■ **Exercise description**: Line by line, repeat the data below exactly, beginning at the first line and ending at the line with "turn = (Vector(target)". Omit pictures.

■ **Scene script records**:
[Start]

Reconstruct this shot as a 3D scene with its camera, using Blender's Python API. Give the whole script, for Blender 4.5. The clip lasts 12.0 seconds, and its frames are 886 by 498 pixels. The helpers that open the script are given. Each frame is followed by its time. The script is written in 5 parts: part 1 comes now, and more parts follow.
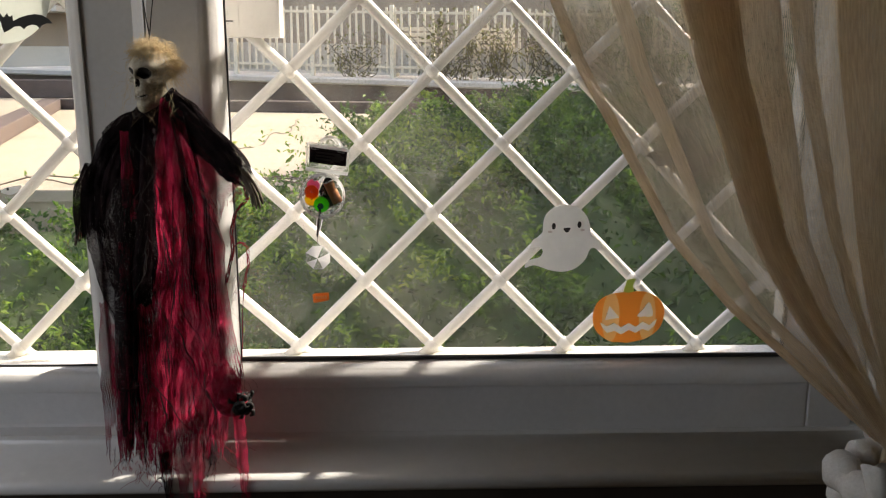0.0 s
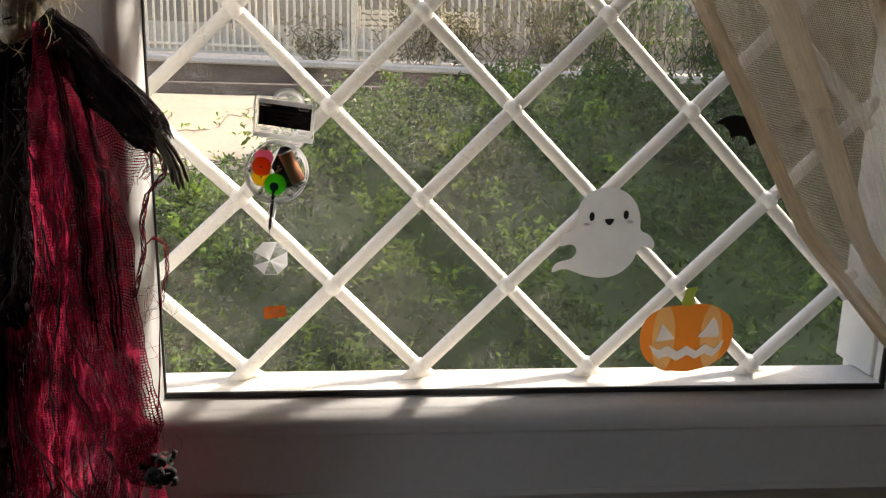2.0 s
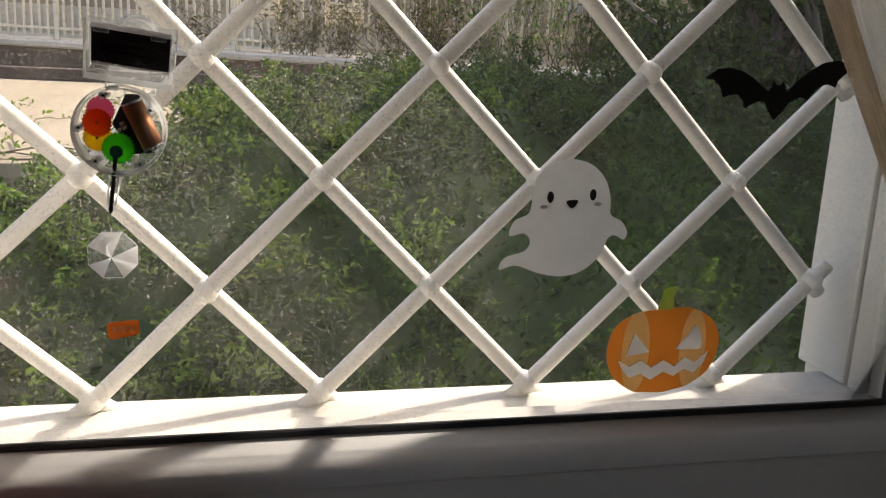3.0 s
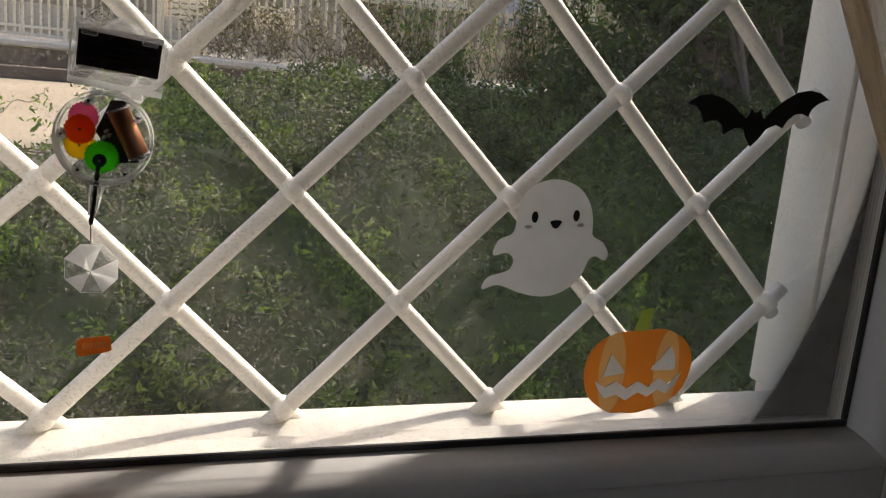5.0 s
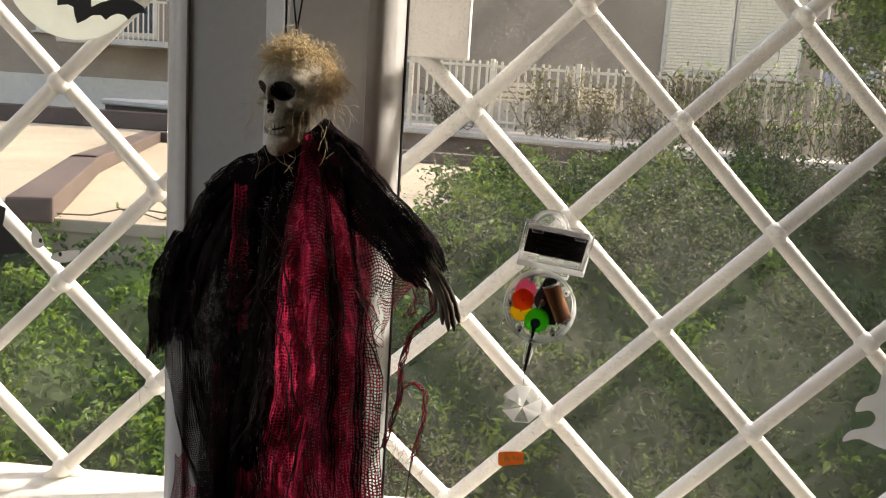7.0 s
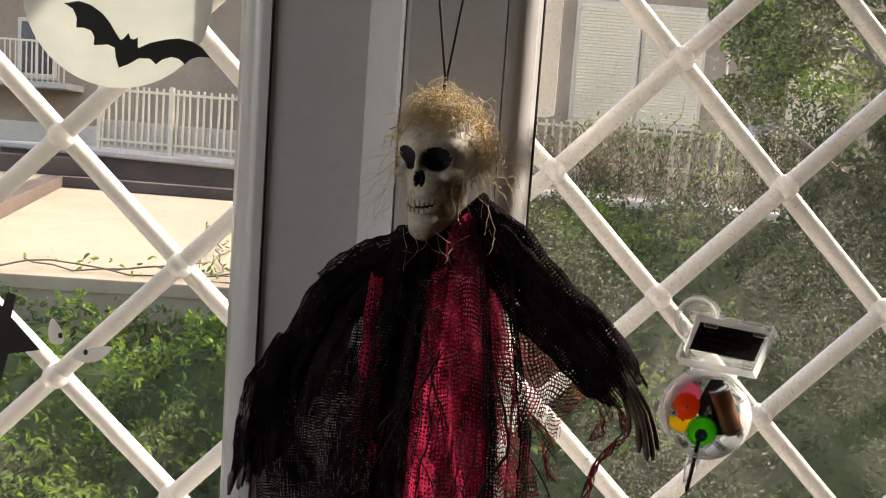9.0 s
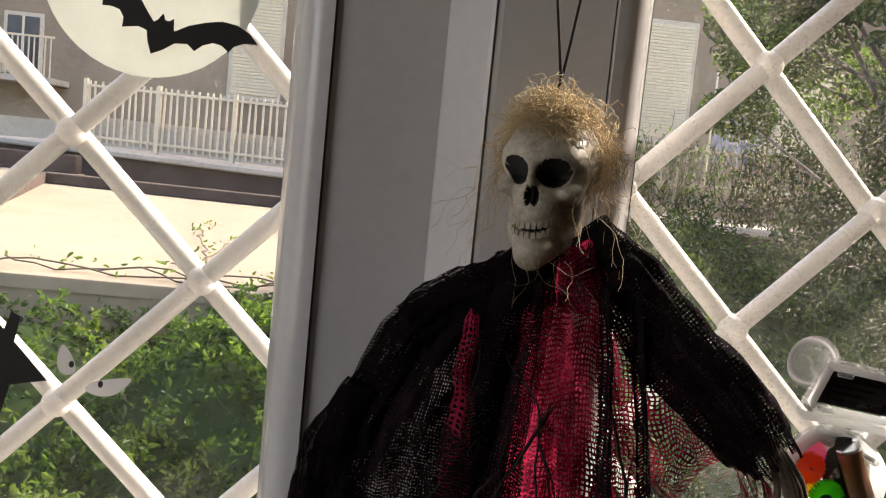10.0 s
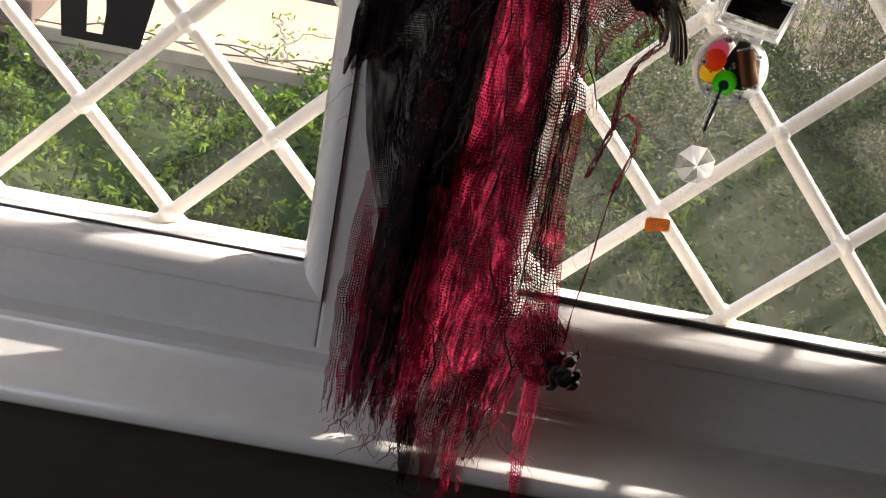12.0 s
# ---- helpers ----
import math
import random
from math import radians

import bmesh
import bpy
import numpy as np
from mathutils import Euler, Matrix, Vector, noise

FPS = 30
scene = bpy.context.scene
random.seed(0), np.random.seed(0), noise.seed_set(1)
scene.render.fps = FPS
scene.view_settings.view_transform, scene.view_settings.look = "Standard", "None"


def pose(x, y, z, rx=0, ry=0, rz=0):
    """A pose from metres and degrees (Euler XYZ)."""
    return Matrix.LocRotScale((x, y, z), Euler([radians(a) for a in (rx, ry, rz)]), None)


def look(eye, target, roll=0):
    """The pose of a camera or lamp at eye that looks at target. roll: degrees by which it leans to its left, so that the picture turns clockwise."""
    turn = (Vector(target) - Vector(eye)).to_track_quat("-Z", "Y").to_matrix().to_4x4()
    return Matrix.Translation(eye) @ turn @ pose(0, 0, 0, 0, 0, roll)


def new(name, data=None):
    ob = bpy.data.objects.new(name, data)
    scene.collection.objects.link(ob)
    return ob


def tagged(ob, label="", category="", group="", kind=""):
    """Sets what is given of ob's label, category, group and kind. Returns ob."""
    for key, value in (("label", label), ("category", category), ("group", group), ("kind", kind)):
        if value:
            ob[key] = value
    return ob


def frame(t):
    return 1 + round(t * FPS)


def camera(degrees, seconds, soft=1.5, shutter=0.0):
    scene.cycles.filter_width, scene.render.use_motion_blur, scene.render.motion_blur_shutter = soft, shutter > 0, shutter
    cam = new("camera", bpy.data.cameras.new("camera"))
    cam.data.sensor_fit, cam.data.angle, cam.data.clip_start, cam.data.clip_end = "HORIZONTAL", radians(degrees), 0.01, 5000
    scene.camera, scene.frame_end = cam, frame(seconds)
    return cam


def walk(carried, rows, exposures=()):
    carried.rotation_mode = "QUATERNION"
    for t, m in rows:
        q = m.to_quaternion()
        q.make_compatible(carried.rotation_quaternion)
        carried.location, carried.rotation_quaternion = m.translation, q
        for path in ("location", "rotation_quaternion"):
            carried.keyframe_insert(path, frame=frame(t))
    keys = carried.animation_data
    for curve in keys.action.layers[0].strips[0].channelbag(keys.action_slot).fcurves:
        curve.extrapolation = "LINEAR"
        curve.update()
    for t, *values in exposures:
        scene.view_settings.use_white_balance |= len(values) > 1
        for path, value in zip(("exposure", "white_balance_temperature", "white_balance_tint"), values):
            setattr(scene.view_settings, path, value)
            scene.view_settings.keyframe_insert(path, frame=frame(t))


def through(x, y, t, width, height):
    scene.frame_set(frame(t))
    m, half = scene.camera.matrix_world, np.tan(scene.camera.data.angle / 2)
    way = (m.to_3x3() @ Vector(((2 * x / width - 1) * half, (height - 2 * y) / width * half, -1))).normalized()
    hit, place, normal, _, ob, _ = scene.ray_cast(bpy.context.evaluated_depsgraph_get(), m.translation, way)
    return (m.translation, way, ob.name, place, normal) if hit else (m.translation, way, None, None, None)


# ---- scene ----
cam = camera(54.0, 12.0, soft=1.1)
PATH = [
    (0, (-0.049, 0.027, 1.428), (0.021, 1.976, 0.983), 0.2),
    (0.5, (-0.016, 0.017, 1.434), (0.047, 1.968, 1.002), 0.4),
    (1, (0.072, 0.043, 1.417), (0.078, 1.996, 0.989), 1.1),
    (1.5, (0.044, 0.173, 1.388), (0.031, 2.118, 0.919), 1.1),
    (2, (-0.078, 0.344, 1.366), (0.084, 2.281, 0.895), 1.1),
    (2.5, (-0.097, 0.468, 1.331), (0.208, 2.385, 0.85), 1.4),
    (3, (-0.082, 0.561, 1.31), (0.341, 2.457, 0.837), 2.5),
    (3.5, (-0.073, 0.603, 1.301), (0.427, 2.482, 0.835), 3.3),
    (3.7, (-0.07, 0.604, 1.301), (0.445, 2.481, 0.841), 3.5),
    (5.3, (-0.13, 0.565, 1.32), (0.465, 2.423, 0.881), 4.9),
    (5.5, (-0.128, 0.543, 1.33), (0.366, 2.432, 0.896), 4.4),
    (6, (-0.179, 0.509, 1.34), (0.083, 2.448, 0.923), 4.0),
    (6.5, (-0.208, 0.478, 1.352), (-0.172, 2.44, 0.965), 3.8),
    (7, (-0.209, 0.465, 1.4), (-0.319, 2.435, 1.069), 3.6),
    (7.2, (-0.209, 0.464, 1.408), (-0.358, 2.438, 1.125), 3.6),
    (8.8, (-0.354, 0.542, 1.407), (-0.277, 2.526, 1.167), 5.1),
    (9, (-0.379, 0.592, 1.404), (-0.282, 2.578, 1.189), 4.1),
    (9.5, (-0.425, 0.668, 1.401), (-0.321, 2.655, 1.193), 4.8),
    (10, (-0.436, 0.683, 1.401), (-0.301, 2.669, 1.204), 5.7),
    (10.5, (-0.439, 0.636, 1.395), (-0.281, 2.621, 1.202), 6.1),
    (10.8, (-0.428, 0.575, 1.36), (-0.288, 2.548, 1.064), 6.5),
    (11, (-0.423, 0.536, 1.347), (-0.284, 2.498, 0.985), 7.4),
    (11.5, (-0.397, 0.459, 1.295), (-0.323, 2.391, 0.783), 8.8),
    (12, (-0.385, 0.419, 1.277), (-0.349, 2.326, 0.675), 10.8),
]
walk(cam, [(t, look(eye, target, roll)) for t, eye, target, roll in PATH],
     [(0.0, 1.3, 6700, 11), (1.5, 1.25, 6700, 12), (2.5, 1.1, 6700, 12), (3.7, 0.58, 6700, 13), (5.5, 0.6, 6700, 13), (6.0, 1.05, 6700, 11), (6.4, 1.1, 6700, 11), (7.0, 1.1, 6800, 11),
      (9.0, 1.2, 6800, 14), (10.5, 1.32, 6800, 15), (11.2, 1.35, 6800, 15), (12.0, 1.5, 6700, 15)])

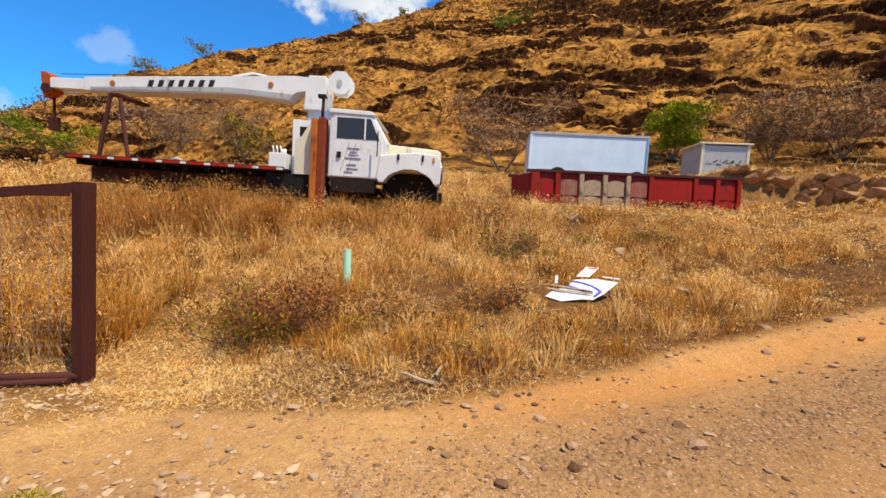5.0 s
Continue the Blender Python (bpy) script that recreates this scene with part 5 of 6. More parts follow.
M_STONE_PALE = plain("pale_stone", (0.40, 0.28, 0.17), (0.27, 0.17, 0.095), 9.0, 0.95, grit=0.35, fine=80.0, spec=0.15)
ROCKS = [slab_mesh("rock", 20 + i, M_STONE) for i in range(3)] + [slab_mesh("rock", 30 + i, M_STONE_PALE) for i in range(2)]
LOOSE = [(5.96, -3.33, 0.13), (5.41, -4.54, 0.08), (6.78, -3.59, 0.12), (2.28, -2.72, 0.12), (2.76, -2.01, 0.06), (2.92, -1.86, 0.06), (5.37, -4.52, 0.09), (4.56, -3.52, 0.12), (3.59, -3.25, 0.07), (3.02, -5.10, 0.10), (3.50, -5.04, 0.07), (2.19, -3.17, 0.09), (3.45, 0.47, 0.07), (3.19, -0.42, 0.07), (2.74, -3.34, 0.06), (3.08, -1.92, 0.06), (3.16, -0.87, 0.055), (3.52, 0.52, 0.05), (4.02, 0.95, 0.07), (3.24, -5.15, 0.10),
         (1.93, -3.94, 0.09), (1.50, 3.25, 0.07), (-0.42, 3.75, 0.09), (2.9, 4.4, 0.10), (3.0, -3.6, 0.08), (2.5, -3.9, 0.075), (4.6, -4.9, 0.07), (7.3, -1.9, 0.22), (10.6, -0.4, 0.30), (9.2, -1.2, 0.26)]
for i, (x, y, s) in enumerate(LOOSE):
    s *= 0.50 if s < 0.2 else 0.8
    b = tagged(new("rock", ROCKS[i % 5 if s < 0.15 else 3 + i % 2]), "pale dusty rock in dry grass" if s >= 0.15 or i % 5 > 2 else "flat brown rock lying on the dirt track", "rock", "loose rocks")
    b.matrix_basis = pose(x, y, z_at(x, y) + s * 0.2, rng.uniform(-15, 15), rng.uniform(-15, 15), rng.uniform(0, 360)) @ Matrix.Diagonal((s, s * 0.8, s * 0.5, 1))


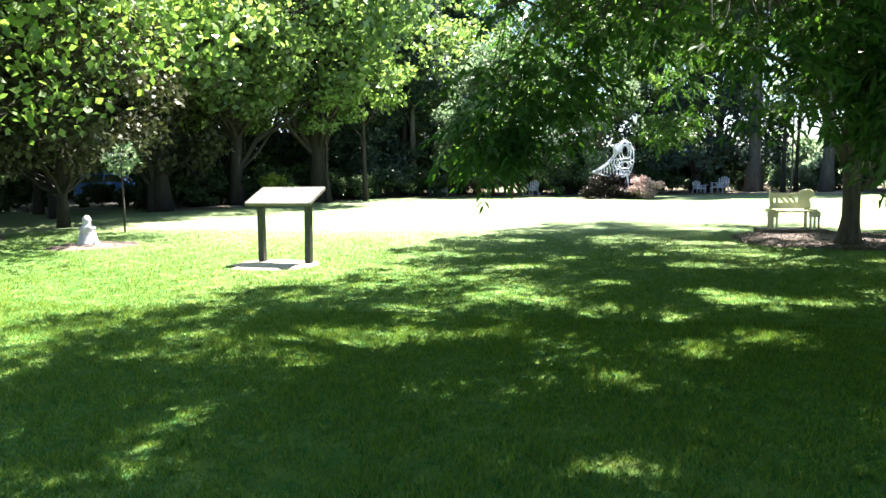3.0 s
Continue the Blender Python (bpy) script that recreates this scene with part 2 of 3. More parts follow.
# ---- ground ----
def uneven_disc(radius, at, rise, seed, squash=1.0, rings=7, sides=56):
    """A low mound with a ragged outline, lying on the ground."""
    verts, faces = [(at[0], at[1], rise)], []
    for i in range(1, rings + 1):
        for k in range(sides):
            a = 2 * math.pi * k / sides
            q = noise.noise(Vector((math.cos(a) * 1.7 + seed, math.sin(a) * 1.7, seed * 0.3)))
            q2 = noise.noise(Vector((math.cos(a) * 6 + seed, math.sin(a) * 6, 1.0)))
            r = radius * (i / rings) * (1 + 0.22 * q + 0.14 * q2)
            x, y = at[0] + r * math.cos(a), at[1] + r * math.sin(a) * squash
            z = rise * (1 - (i / rings) ** 2) + 0.012 + 0.02 * noise.noise(Vector((x * 3, y * 3, seed))) * (1 - i / rings) - (0.03 if i == rings else 0)
            verts.append((x, y, z))
    for k in range(sides):
        faces.append((0, 1 + k, 1 + (k + 1) % sides))
    for i in range(rings - 1):
        for k in range(sides):
            a, b = 1 + i * sides + k, 1 + i * sides + (k + 1) % sides
            faces.append((a, a + sides, b + sides, b))
    return verts, faces


steps = [-1500, -300, -120, -60] + [-40 + 2 * i for i in range(41)] + [60, 120, 300, 1500]
gv = [(x, y + 15, 0.0) for y in steps for x in steps]
gn = len(steps)
gf = [(j * gn + i, j * gn + i + 1, (j + 1) * gn + i + 1, (j + 1) * gn + i) for j in range(gn - 1) for i in range(gn - 1)]
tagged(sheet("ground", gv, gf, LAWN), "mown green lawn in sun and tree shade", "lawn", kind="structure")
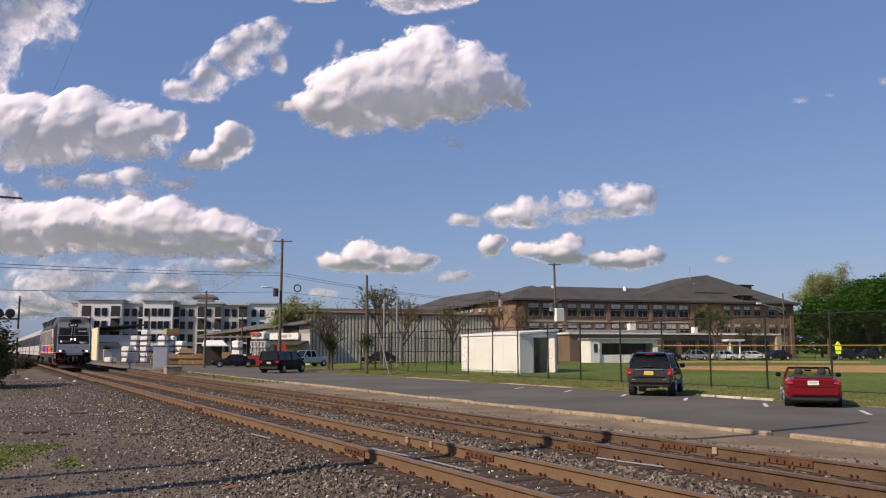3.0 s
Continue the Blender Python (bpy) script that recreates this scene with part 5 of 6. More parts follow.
def build_convertible():
    c = thing("convertible", "deep red convertible with the top down, parked at the kerb", "car", pose(24.75, 19.95, LOT, 0, 0, -48) @ Matrix.Scale(0.96, 4))
    W, h = 0.88, 2.35
    rings = [(-h, W * 0.86, 0.36, 0.86, W * 0.75), (-h + 0.07, W * 0.94, 0.3, 0.93, W * 0.8), (-h + 0.4, W, 0.26, 0.98, W * 0.84), (-1.2, W, 0.22, 0.97, W * 0.88)]
    front = [(0.55, W, 0.22, 0.92, W * 0.88), (1.3, W, 0.22, 0.88, W * 0.84), (1.95, W * 0.96, 0.24, 0.78, W * 0.74), (2.25, W * 0.85, 0.28, 0.66, W * 0.6), (h, W * 0.75, 0.34, 0.58, W * 0.5)]
    part("rear_body", car_shell(B(), rings), M["redpaint"], c, "rounded red boot and rear wings")
    part("front_body", car_shell(B(), front), M["redpaint"], c)
    for s in (-1, 1):
        part("door", box(B(), s * (W - 0.14), s * (W - 0.001), -1.22, 0.57, 0.24, 0.93, 0.03), M["redpaint"], c)
        sp = part("seat", box(B(), s * 0.12, s * 0.62, -0.75, -0.55, 0.4, 1.06, 0.06), M["seatcloth"], c, "dark seat back")
        bm = B()
        bmesh.ops.create_uvsphere(bm, u_segments=14, v_segments=8, radius=0.15, matrix=Matrix.Translation((s * 0.37, -0.68, 1.13)) @ Matrix.Diagonal((1, 0.45, 0.85, 1)))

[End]

■ **Complete output**:
Reconstruct this shot as a 3D scene with its camera, using Blender's Python API. Give the whole script, for Blender 4.5. The clip lasts 12.0 seconds, and its frames are 886 by 498 pixels. The helpers that open the script are given. Each frame is followed by its time. The script is written in 5 parts: part 1 comes now, and more parts follow.
0.0 s
2.0 s
3.0 s
5.0 s
7.0 s
9.0 s
10.0 s
12.0 s
# ---- helpers ----
import math
import random
from math import radians

import bmesh
import bpy
import numpy as np
from mathutils import Euler, Matrix, Vector, noise

FPS = 30
scene = bpy.context.scene
random.seed(0), np.random.seed(0), noise.seed_set(1)
scene.render.fps = FPS
scene.view_settings.view_transform, scene.view_settings.look = "Standard", "None"


def pose(x, y, z, rx=0, ry=0, rz=0):
    """A pose from metres and degrees (Euler XYZ)."""
    return Matrix.LocRotScale((x, y, z), Euler([radians(a) for a in (rx, ry, rz)]), None)


def look(eye, target, roll=0):
    """The pose of a camera or lamp at eye that looks at target. roll: degrees by which it leans to its left, so that the picture turns clockwise."""
    turn = (Vector(target) - Vector(eye)).to_track_quat("-Z", "Y").to_matrix().to_4x4()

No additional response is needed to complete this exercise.